England's batsmen sat down yesterday morning and told each other where they were going wrong. It was a chat with the potential to last longer than the Australian Open men's tennis final. Come to think of it, six hours might not have been enough.

"As a batting unit we wanted to sit down and talk about it before we came to practice," said one of the under-achieving order, Ian Bell, yesterday. "About how we want to practise and how we want to take our game over the next 12 months. There is a lot of subcontinent cricket coming up."

The players who carried all before them for two years have undoubtedly surprised themselves with the depth of their failures so far in the Test series against Pakistan. They reached a nadir in being defeated for the second successive match last Saturday when they were all out for 72.

Bell said there had to be brutal honesty in dealing with the shortcomings against spin which manifested themselves in two different ways in the first two Tests. In the first, England played too many strokes too early; in the second, chasing a target of 145 to level the series, they were virtually moribund for long periods.

Whether the long, dark morning of the soul is sufficient to eradicate the deficiencies – "should I play forward, should I play back? Oh, sod it" – in time for the third match which begins on Friday must be doubtful. Surprised by the relentless accuracy and masterful length of the Pakistani spinners, England might still be in two minds.

"We have sat down and spoken about things that we need to improve and we need to start doing," Bell said. "That might not happen by the next Test but we have Sri Lanka coming up and India, so we have to talk about it now, we have to be honest, get it out and get it done. There is no point saying we were great the last two years and nothing is wrong. We don't just have meetings for the sake of it – there has to be a point in getting it out, then take it into the nets and into the Test."

England were split into two separate groups at nets yesterday where the focus was almost entirely in facing local spin bowlers. The fact that four of the top six – Andrew Strauss, Kevin Pietersen, Eoin Morgan and Bell – have made 162 runs between them in 16 innings – casts doubt on the quality of their preparation. But although they had previously come across Saeed Ajmal, perhaps nothing can replicate the conditions.

"We worked really hard and knew that we were going to come up against two seamers and three spinners, and I knew I was going to be starting against spin all the time," Bell said. "The pace of the spin has taken me a bit by surprise.

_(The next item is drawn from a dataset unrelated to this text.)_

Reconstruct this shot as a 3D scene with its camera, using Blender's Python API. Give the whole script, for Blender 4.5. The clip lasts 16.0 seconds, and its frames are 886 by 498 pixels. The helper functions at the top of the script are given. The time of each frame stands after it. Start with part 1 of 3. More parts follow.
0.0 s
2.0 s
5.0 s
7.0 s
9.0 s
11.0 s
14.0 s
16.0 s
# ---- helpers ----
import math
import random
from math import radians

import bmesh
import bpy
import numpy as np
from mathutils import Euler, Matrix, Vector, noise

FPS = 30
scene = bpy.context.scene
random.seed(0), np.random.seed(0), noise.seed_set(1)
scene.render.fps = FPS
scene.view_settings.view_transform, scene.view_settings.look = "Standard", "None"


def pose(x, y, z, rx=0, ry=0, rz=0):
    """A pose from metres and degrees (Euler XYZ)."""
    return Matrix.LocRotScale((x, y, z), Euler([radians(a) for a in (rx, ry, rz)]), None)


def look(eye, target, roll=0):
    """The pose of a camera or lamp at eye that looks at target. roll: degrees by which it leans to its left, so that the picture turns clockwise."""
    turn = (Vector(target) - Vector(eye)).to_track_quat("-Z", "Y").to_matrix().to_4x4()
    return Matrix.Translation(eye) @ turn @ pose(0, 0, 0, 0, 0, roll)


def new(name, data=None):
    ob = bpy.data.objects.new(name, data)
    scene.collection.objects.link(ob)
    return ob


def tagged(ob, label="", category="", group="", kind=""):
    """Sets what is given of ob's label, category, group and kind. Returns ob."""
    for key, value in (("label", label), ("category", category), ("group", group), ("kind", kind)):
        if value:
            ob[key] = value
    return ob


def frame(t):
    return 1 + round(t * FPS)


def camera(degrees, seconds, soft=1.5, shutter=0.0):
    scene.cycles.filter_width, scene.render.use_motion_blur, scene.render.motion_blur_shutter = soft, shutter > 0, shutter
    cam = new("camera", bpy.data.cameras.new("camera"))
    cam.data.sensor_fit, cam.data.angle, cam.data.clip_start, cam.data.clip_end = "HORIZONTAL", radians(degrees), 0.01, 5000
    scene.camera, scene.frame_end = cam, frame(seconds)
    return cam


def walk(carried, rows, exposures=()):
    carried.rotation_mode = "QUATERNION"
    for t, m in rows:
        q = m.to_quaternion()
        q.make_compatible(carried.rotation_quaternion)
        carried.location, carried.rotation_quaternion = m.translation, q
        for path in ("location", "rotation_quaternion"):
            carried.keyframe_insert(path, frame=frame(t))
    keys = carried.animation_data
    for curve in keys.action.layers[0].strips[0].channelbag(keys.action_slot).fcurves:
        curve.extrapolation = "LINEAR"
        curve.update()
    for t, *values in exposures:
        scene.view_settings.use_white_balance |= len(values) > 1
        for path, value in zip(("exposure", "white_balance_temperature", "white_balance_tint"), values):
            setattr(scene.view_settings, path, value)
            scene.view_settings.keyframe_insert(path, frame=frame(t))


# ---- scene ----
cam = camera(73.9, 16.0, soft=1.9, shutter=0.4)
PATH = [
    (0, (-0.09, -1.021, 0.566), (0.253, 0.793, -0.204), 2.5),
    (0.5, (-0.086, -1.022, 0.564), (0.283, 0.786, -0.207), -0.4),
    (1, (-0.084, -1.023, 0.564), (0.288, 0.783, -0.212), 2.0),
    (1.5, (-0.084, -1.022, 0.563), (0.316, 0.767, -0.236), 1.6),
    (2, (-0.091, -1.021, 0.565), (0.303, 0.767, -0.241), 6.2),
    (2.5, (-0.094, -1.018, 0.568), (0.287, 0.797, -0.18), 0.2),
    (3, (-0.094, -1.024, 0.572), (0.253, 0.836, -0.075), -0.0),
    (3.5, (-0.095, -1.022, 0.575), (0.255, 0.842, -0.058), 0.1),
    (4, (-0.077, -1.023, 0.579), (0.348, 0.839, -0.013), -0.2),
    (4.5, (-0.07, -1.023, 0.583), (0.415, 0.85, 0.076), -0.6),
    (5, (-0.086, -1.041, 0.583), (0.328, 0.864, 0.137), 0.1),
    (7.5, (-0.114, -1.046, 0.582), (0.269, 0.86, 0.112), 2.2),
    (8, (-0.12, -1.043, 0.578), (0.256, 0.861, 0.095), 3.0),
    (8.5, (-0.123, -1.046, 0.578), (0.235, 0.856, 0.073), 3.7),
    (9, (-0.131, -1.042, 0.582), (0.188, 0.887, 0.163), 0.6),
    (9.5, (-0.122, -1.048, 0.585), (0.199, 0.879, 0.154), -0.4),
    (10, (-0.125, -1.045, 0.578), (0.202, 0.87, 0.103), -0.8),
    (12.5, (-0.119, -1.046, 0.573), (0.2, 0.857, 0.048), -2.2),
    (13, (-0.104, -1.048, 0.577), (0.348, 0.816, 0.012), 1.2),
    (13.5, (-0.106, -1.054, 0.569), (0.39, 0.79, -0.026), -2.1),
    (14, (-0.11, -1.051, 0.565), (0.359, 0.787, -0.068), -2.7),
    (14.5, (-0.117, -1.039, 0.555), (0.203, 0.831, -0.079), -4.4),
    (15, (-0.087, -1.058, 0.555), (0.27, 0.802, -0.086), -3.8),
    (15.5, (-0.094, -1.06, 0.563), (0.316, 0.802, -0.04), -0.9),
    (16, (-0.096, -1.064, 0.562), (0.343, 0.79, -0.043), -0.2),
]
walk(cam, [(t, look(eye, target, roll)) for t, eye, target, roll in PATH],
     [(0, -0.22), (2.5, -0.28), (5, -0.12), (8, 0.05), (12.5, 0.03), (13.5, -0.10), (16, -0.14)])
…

Credit to Pakistan, they have played some good cricket but we can't say that we haven't made mistakes or played good enough cricket."

The most perilous time, as the batsmen no doubt shuddered when they held their frank discussions, is early in the innings. It always is for batsmen, of course, but Ajmal and, to a lesser extent, the left-arm spinner Abdur Rehman have brought a new dimension. They are firing it in quickly, offering no width and making it imperative for batsmen to play with their bats. It is easier said than done to get forward and if you do and misread the delivery, as Bell has twice, it's curtains.

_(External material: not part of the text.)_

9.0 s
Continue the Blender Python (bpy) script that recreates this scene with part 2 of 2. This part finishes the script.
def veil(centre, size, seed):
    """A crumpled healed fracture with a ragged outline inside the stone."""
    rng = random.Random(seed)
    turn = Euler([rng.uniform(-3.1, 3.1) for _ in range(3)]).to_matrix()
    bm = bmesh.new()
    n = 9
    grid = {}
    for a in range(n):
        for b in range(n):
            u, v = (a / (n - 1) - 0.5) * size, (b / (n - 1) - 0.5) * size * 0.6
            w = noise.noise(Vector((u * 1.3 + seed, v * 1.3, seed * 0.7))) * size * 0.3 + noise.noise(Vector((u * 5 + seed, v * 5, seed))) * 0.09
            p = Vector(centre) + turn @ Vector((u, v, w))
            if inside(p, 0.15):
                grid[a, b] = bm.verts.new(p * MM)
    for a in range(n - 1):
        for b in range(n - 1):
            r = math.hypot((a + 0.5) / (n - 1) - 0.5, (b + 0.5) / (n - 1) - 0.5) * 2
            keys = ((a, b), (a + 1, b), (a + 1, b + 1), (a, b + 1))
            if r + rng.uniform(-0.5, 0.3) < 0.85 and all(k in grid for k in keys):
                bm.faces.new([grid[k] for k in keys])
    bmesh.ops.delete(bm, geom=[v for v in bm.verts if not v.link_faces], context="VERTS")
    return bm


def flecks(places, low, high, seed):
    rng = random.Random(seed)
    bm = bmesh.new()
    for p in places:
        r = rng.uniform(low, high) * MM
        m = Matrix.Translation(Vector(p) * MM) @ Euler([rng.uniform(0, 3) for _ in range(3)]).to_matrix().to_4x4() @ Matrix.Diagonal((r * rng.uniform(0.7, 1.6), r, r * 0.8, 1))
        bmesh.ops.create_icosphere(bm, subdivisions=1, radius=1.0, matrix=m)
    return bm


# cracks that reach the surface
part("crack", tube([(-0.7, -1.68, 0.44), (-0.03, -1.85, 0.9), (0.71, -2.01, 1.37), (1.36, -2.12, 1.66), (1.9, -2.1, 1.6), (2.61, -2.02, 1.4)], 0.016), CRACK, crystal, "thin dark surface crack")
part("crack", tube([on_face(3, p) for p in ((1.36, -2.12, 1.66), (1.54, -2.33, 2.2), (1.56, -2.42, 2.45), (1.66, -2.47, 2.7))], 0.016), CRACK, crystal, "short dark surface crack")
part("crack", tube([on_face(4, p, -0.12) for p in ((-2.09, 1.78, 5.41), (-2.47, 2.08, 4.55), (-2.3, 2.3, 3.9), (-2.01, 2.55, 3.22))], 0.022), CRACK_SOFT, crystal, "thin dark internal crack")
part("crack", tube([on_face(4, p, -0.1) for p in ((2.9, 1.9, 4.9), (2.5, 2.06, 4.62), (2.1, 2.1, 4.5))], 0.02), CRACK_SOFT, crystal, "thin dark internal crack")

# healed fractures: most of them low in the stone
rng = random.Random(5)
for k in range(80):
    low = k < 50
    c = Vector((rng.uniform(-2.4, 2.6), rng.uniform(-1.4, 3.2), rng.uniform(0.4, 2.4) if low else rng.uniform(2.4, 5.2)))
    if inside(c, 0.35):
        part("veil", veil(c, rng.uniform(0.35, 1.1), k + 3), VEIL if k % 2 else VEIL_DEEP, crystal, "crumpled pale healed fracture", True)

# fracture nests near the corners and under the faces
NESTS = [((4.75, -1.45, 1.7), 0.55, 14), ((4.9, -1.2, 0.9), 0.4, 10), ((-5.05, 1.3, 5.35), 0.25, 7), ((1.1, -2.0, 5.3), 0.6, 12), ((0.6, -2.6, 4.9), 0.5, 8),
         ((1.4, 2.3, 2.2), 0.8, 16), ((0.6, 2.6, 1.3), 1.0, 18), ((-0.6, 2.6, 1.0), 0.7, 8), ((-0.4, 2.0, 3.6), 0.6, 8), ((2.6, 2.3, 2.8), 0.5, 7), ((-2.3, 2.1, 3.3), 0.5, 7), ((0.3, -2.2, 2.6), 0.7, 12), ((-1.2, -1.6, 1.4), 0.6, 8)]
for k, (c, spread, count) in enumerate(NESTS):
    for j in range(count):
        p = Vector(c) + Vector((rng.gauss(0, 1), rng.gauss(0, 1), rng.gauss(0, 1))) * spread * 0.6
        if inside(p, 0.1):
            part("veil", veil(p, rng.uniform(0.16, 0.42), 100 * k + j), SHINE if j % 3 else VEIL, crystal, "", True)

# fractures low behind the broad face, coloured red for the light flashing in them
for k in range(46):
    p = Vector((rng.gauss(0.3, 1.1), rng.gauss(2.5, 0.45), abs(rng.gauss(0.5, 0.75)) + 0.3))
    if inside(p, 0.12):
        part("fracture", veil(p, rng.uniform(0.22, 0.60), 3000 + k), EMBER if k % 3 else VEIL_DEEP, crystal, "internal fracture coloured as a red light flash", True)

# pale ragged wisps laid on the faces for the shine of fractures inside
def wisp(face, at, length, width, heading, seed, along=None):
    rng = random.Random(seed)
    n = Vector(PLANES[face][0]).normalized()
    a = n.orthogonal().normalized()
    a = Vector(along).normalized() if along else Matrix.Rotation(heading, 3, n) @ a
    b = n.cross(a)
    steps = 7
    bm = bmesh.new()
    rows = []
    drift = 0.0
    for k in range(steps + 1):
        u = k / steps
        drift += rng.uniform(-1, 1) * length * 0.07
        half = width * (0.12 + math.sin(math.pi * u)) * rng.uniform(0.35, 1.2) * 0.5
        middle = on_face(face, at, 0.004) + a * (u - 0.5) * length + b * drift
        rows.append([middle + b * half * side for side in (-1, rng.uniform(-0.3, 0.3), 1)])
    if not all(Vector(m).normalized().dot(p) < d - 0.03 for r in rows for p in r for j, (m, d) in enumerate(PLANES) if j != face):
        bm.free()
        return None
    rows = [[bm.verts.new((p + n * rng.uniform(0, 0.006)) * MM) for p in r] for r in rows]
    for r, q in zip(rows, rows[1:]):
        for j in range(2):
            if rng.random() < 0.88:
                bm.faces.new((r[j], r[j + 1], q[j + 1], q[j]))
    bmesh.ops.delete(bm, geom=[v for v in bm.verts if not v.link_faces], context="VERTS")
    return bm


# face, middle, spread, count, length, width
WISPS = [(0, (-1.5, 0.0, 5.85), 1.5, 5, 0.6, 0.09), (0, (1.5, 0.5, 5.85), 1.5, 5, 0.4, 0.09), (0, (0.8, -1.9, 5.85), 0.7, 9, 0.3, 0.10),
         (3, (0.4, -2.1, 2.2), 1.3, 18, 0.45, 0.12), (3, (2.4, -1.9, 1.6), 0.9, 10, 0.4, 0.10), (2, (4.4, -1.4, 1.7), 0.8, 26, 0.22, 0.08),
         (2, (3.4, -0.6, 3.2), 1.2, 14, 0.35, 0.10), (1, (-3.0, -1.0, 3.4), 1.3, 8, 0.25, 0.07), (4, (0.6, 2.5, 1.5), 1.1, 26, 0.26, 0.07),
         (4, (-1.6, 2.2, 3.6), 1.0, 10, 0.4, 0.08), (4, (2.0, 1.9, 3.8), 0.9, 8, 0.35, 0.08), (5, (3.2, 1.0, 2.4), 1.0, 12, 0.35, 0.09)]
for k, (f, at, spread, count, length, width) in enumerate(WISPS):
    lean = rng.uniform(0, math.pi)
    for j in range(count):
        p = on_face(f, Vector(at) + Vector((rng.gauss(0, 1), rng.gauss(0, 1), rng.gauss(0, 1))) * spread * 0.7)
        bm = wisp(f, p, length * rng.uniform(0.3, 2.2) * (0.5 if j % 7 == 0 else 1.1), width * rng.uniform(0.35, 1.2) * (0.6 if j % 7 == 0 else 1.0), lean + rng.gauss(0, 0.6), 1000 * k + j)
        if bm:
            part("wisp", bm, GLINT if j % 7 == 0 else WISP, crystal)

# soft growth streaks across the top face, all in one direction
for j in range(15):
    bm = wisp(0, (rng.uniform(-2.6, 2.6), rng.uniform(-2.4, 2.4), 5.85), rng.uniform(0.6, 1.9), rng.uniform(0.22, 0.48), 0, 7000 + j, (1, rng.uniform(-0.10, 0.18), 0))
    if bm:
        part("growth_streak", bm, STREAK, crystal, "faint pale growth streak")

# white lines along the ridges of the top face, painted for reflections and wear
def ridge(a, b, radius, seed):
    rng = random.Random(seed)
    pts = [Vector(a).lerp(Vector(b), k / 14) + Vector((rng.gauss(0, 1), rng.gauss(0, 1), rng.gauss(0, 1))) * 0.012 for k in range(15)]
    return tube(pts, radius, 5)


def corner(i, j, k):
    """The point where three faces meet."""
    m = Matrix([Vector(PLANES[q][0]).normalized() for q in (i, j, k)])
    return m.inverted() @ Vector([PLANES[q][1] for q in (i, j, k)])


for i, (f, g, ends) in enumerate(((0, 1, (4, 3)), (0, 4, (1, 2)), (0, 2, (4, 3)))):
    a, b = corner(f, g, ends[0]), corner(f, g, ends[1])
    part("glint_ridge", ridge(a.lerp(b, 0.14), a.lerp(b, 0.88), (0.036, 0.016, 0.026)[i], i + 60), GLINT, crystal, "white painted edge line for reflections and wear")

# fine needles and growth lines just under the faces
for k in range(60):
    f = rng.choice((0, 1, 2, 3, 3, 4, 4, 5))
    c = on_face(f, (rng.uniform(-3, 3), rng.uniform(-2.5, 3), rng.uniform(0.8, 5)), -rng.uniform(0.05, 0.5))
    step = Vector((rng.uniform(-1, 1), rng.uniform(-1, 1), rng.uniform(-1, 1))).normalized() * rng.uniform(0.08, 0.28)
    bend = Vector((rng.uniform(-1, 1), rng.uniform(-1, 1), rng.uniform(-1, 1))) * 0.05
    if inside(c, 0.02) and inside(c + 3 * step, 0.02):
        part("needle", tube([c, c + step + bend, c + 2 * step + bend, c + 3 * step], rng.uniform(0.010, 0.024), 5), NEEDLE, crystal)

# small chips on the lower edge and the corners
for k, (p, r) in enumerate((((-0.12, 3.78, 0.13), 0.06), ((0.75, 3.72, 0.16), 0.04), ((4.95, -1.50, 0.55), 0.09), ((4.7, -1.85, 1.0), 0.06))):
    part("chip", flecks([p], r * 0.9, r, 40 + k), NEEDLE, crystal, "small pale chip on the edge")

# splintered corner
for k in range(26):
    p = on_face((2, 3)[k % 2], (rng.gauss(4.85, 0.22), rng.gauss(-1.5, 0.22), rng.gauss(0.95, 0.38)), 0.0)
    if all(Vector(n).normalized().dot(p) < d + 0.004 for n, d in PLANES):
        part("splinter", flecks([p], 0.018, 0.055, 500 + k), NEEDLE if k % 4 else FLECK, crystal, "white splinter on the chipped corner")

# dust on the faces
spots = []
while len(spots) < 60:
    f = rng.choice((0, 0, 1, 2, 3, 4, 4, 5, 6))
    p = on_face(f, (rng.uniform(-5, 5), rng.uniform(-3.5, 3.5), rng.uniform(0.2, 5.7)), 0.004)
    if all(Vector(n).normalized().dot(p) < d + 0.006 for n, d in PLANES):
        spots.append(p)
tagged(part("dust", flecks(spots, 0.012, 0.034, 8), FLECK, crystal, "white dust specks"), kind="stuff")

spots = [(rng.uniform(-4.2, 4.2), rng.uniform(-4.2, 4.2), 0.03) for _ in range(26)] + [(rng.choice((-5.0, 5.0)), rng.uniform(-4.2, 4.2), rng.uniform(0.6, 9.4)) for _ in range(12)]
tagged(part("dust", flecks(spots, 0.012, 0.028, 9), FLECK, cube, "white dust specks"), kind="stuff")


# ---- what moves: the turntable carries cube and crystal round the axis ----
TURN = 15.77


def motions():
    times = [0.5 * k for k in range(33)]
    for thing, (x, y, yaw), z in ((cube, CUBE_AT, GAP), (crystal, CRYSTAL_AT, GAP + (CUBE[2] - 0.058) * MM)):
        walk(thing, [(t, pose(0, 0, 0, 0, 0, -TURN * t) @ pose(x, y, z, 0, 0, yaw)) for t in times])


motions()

"They've bowled particularly well at the new batter coming in," Bell said. "They've bowled at a good pace, it's real quick spin. You have to work hard. Batting in the subcontinent you have to get through those first 20 to 25 deliveries then things seem to come that little bit easier.

"I like to use my feet. I'd like to be able to do that to Ajmal but I just haven't been in there long enough to put my game plan to the test. But everyone has played long enough to know their strengths and weaknesses." It is perhaps time to show one instead of the other.